● **WHAT TO PRODUCE**: Reproduce the listing below character for character; drop every image.

● **DATA BLOCK**:

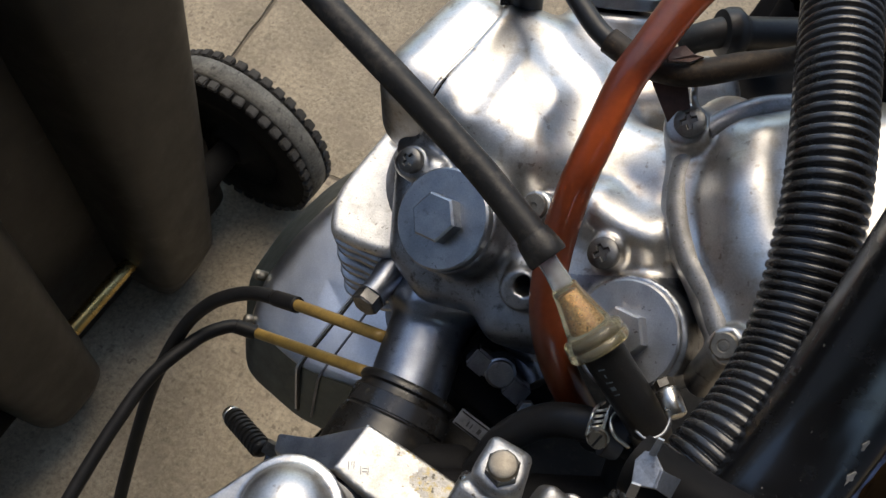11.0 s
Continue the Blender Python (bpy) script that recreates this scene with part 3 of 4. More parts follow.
core = Solid((-75, -330, -290), (230, 60, -50), 3.0)
core.block((70, -70, -170), (95, 120, 62), COLUMN, 18, 0)
core.block((60, -150, -150), (70, 120, 50), COLUMN, 18, 10)
# Added black block; stands in for the darkness behind the side cover.
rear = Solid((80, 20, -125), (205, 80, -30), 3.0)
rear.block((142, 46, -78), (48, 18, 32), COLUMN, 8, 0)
part("rear_shade_block", rear.mesh("rear_shade_block"), DEEP, engine, "black block added for the shade behind the side cover")
part("crankcase", core.mesh("crankcase"), RUBBER_DUSTY, engine, "black lower casting")

# domed side cover
RIDGE = [Vector(p) for p in ((83.5, 33.3, 24.0), (78.3, 20.8, 22.0), (75.1, 2.3, 29.0), (78.1, -15.5, 35.0), (84.2, -29.4, 43.0), (86.3, -39.7, 51.0), (88.7, -48.9, 57.0))]
side = Solid((55, -85, -75), (225, 80, 95), 1.35)
side.path([p + Vector((7, 1, -11)) for p in RIDGE], 8, 0)
side.path([p + Vector((20, 4, -22)) for p in RIDGE], 14, 12)
for over, lift in ((33, 0.5), (52, -4.0), (78, 0.5), (96, -4.0), (108, -11.0)):
    brow = [RIDGE[1] + Vector((over, 11, lift - 10))] if over > 40 else []
    side.path(brow + [p + Vector((over, 3, lift)) for p in RIDGE[1:]], 16, 13)
side.drum(Vector((81, 36, 23)) - 40 * N_CAP, Vector((81, 36, 23)), 9, 1.5, 4)
side.rod((84, 32, 12), (97, 26, 10), 8, 6, 6)
POST = Vector((87.2, -46.3, 70.0))
side.drum(POST - 50 * N_CAP, POST - 4 * N_CAP, 7.0, 1.0, 4)
side.drum((89.6, -63.6, 28.0), POST - 12 * N_CAP, 7.6, 1.5, 3)
part("side_cover", side.mesh("side_cover"), ALLOY, engine, "bulging silver side cover with a raised rim")
part("cover_flange", tube([(89.8, 33.7, 21.0), (97.1, 38.2, 21.0), (106.7, 42.4, 20.0), (118.7, 45.3, 18.0), (156.8, 49.0, 11.0), (173.7, 52.2, 6.0), (191.6, 47.3, 2.0)], 4.6, 28, 8), FLANGE_ALLOY, engine, "edge flange of the side cover, its dark reflection put into the grey")
part("cover_rim", tube([p + Vector((4.6, 0.5, -6.2)) for p in RIDGE], 4.8, 32, 12), RIM_ALLOY, engine, "speckled rounded rim of the side cover")


def valve_cap(at, n, spin, r=21.4, mat=PLATED):
    c = part("valve_cap", lathe([(r - 1, -6), (r, -5.2), (r, -0.8), (r - 0.8, 0), (0.5, 0.2)], at, n, 72), mat, engine, "grey plated screw cap with a hexagon", auto=40)
    part("hexagon", prism(6, 10.5, 7.2, at, n, 0.9, spin), mat, c, smooth=False)
    return c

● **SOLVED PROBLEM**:
11.0 s
Continue the Blender Python (bpy) script that recreates this scene with part 3 of 4. More parts follow.
core = Solid((-75, -330, -290), (230, 60, -50), 3.0)
core.block((70, -70, -170), (95, 120, 62), COLUMN, 18, 0)
core.block((60, -150, -150), (70, 120, 50), COLUMN, 18, 10)
# Added black block; stands in for the darkness behind the side cover.
rear = Solid((80, 20, -125), (205, 80, -30), 3.0)
rear.block((142, 46, -78), (48, 18, 32), COLUMN, 8, 0)
part("rear_shade_block", rear.mesh("rear_shade_block"), DEEP, engine, "black block added for the shade behind the side cover")
part("crankcase", core.mesh("crankcase"), RUBBER_DUSTY, engine, "black lower casting")

# domed side cover
RIDGE = [Vector(p) for p in ((83.5, 33.3, 24.0), (78.3, 20.8, 22.0), (75.1, 2.3, 29.0), (78.1, -15.5, 35.0), (84.2, -29.4, 43.0), (86.3, -39.7, 51.0), (88.7, -48.9, 57.0))]
side = Solid((55, -85, -75), (225, 80, 95), 1.35)
side.path([p + Vector((7, 1, -11)) for p in RIDGE], 8, 0)
side.path([p + Vector((20, 4, -22)) for p in RIDGE], 14, 12)
for over, lift in ((33, 0.5), (52, -4.0), (78, 0.5), (96, -4.0), (108, -11.0)):
    brow = [RIDGE[1] + Vector((over, 11, lift - 10))] if over > 40 else []
    side.path(brow + [p + Vector((over, 3, lift)) for p in RIDGE[1:]], 16, 13)
side.drum(Vector((81, 36, 23)) - 40 * N_CAP, Vector((81, 36, 23)), 9, 1.5, 4)
side.rod((84, 32, 12), (97, 26, 10), 8, 6, 6)
POST = Vector((87.2, -46.3, 70.0))
side.drum(POST - 50 * N_CAP, POST - 4 * N_CAP, 7.0, 1.0, 4)
side.drum((89.6, -63.6, 28.0), POST - 12 * N_CAP, 7.6, 1.5, 3)
part("side_cover", side.mesh("side_cover"), ALLOY, engine, "bulging silver side cover with a raised rim")
part("cover_flange", tube([(89.8, 33.7, 21.0), (97.1, 38.2, 21.0), (106.7, 42.4, 20.0), (118.7, 45.3, 18.0), (156.8, 49.0, 11.0), (173.7, 52.2, 6.0), (191.6, 47.3, 2.0)], 4.6, 28, 8), FLANGE_ALLOY, engine, "edge flange of the side cover, its dark reflection put into the grey")
part("cover_rim", tube([p + Vector((4.6, 0.5, -6.2)) for p in RIDGE], 4.8, 32, 12), RIM_ALLOY, engine, "speckled rounded rim of the side cover")


def valve_cap(at, n, spin, r=21.4, mat=PLATED):
    c = part("valve_cap", lathe([(r - 1, -6), (r, -5.2), (r, -0.8), (r - 0.8, 0), (0.5, 0.2)], at, n, 72), mat, engine, "grey plated screw cap with a hexagon", auto=40)
    part("hexagon", prism(6, 10.5, 7.2, at, n, 0.9, spin), mat, c, smooth=False)
    return c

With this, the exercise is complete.